• Direction: Can you copy the lines from the one that contains "ob[key] = value" through the end of the material below, exactly and with nothing else?

# Start of Input rows

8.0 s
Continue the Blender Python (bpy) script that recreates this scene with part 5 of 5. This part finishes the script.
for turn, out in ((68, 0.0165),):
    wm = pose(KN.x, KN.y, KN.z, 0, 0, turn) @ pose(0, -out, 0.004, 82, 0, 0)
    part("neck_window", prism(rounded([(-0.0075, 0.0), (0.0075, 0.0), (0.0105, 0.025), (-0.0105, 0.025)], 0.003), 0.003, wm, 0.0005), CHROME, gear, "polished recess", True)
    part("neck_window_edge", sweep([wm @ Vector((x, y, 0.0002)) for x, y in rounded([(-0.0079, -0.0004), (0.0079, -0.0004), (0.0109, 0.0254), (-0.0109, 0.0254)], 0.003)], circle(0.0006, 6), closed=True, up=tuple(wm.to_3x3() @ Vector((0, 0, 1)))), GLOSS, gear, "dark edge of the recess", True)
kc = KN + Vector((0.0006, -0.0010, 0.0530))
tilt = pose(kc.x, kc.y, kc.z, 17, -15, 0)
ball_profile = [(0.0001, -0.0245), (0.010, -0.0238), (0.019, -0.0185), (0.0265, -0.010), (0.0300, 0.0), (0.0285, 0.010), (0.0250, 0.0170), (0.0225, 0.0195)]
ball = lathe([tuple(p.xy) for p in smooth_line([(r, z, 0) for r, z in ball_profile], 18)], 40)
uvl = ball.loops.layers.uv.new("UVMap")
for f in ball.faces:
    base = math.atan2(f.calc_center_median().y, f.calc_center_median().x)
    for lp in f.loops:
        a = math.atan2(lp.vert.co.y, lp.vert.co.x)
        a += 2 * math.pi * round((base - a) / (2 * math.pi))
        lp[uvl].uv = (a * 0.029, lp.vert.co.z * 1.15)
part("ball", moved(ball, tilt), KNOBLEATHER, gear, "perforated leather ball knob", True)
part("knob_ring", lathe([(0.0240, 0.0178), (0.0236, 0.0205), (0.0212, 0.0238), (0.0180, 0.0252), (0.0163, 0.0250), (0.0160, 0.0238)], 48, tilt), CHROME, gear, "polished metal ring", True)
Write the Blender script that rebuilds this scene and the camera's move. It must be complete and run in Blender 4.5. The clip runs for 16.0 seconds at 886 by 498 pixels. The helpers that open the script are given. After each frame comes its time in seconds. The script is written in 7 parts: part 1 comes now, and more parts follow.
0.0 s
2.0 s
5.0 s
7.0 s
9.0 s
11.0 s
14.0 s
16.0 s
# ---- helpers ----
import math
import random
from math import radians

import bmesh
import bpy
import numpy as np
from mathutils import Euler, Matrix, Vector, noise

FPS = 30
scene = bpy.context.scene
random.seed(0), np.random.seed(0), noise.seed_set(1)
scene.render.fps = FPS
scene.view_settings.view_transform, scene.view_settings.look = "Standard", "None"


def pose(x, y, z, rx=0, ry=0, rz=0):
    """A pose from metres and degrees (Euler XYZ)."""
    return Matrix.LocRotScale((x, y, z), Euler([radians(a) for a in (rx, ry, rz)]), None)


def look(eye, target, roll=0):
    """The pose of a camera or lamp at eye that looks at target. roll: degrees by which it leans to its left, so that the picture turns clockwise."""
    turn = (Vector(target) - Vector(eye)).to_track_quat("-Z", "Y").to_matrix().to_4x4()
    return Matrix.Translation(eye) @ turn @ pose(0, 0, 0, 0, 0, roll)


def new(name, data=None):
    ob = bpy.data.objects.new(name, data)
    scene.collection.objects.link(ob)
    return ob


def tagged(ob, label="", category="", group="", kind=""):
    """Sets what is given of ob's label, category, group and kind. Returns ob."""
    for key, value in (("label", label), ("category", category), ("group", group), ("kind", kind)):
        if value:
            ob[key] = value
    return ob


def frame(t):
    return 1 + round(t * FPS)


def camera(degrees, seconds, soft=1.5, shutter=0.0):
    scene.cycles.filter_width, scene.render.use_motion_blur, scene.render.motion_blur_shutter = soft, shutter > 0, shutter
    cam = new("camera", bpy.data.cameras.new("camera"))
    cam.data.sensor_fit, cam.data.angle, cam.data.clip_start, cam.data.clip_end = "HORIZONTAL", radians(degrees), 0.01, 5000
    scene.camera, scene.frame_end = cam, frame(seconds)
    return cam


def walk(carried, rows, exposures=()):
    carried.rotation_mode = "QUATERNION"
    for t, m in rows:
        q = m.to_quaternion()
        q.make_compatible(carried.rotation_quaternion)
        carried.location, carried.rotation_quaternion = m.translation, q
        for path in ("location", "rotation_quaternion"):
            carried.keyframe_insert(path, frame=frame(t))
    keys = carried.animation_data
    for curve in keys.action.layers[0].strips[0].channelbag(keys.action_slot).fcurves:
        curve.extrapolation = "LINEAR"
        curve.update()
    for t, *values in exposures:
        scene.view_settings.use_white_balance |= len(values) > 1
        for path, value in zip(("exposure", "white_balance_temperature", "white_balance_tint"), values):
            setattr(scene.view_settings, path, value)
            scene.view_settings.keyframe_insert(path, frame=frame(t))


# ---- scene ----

# End of Input rows

• Task solution:
            ob[key] = value
    return ob


def frame(t):
    return 1 + round(t * FPS)


def camera(degrees, seconds, soft=1.5, shutter=0.0):
    scene.cycles.filter_width, scene.render.use_motion_blur, scene.render.motion_blur_shutter = soft, shutter > 0, shutter
    cam = new("camera", bpy.data.cameras.new("camera"))
    cam.data.sensor_fit, cam.data.angle, cam.data.clip_start, cam.data.clip_end = "HORIZONTAL", radians(degrees), 0.01, 5000
    scene.camera, scene.frame_end = cam, frame(seconds)
    return cam


def walk(carried, rows, exposures=()):
    carried.rotation_mode = "QUATERNION"
    for t, m in rows:
        q = m.to_quaternion()
        q.make_compatible(carried.rotation_quaternion)
        carried.location, carried.rotation_quaternion = m.translation, q
        for path in ("location", "rotation_quaternion"):
            carried.keyframe_insert(path, frame=frame(t))
    keys = carried.animation_data
    for curve in keys.action.layers[0].strips[0].channelbag(keys.action_slot).fcurves:
        curve.extrapolation = "LINEAR"
        curve.update()
    for t, *values in exposures:
        scene.view_settings.use_white_balance |= len(values) > 1
        for path, value in zip(("exposure", "white_balance_temperature", "white_balance_tint"), values):
            setattr(scene.view_settings, path, value)
            scene.view_settings.keyframe_insert(path, frame=frame(t))


# ---- scene ----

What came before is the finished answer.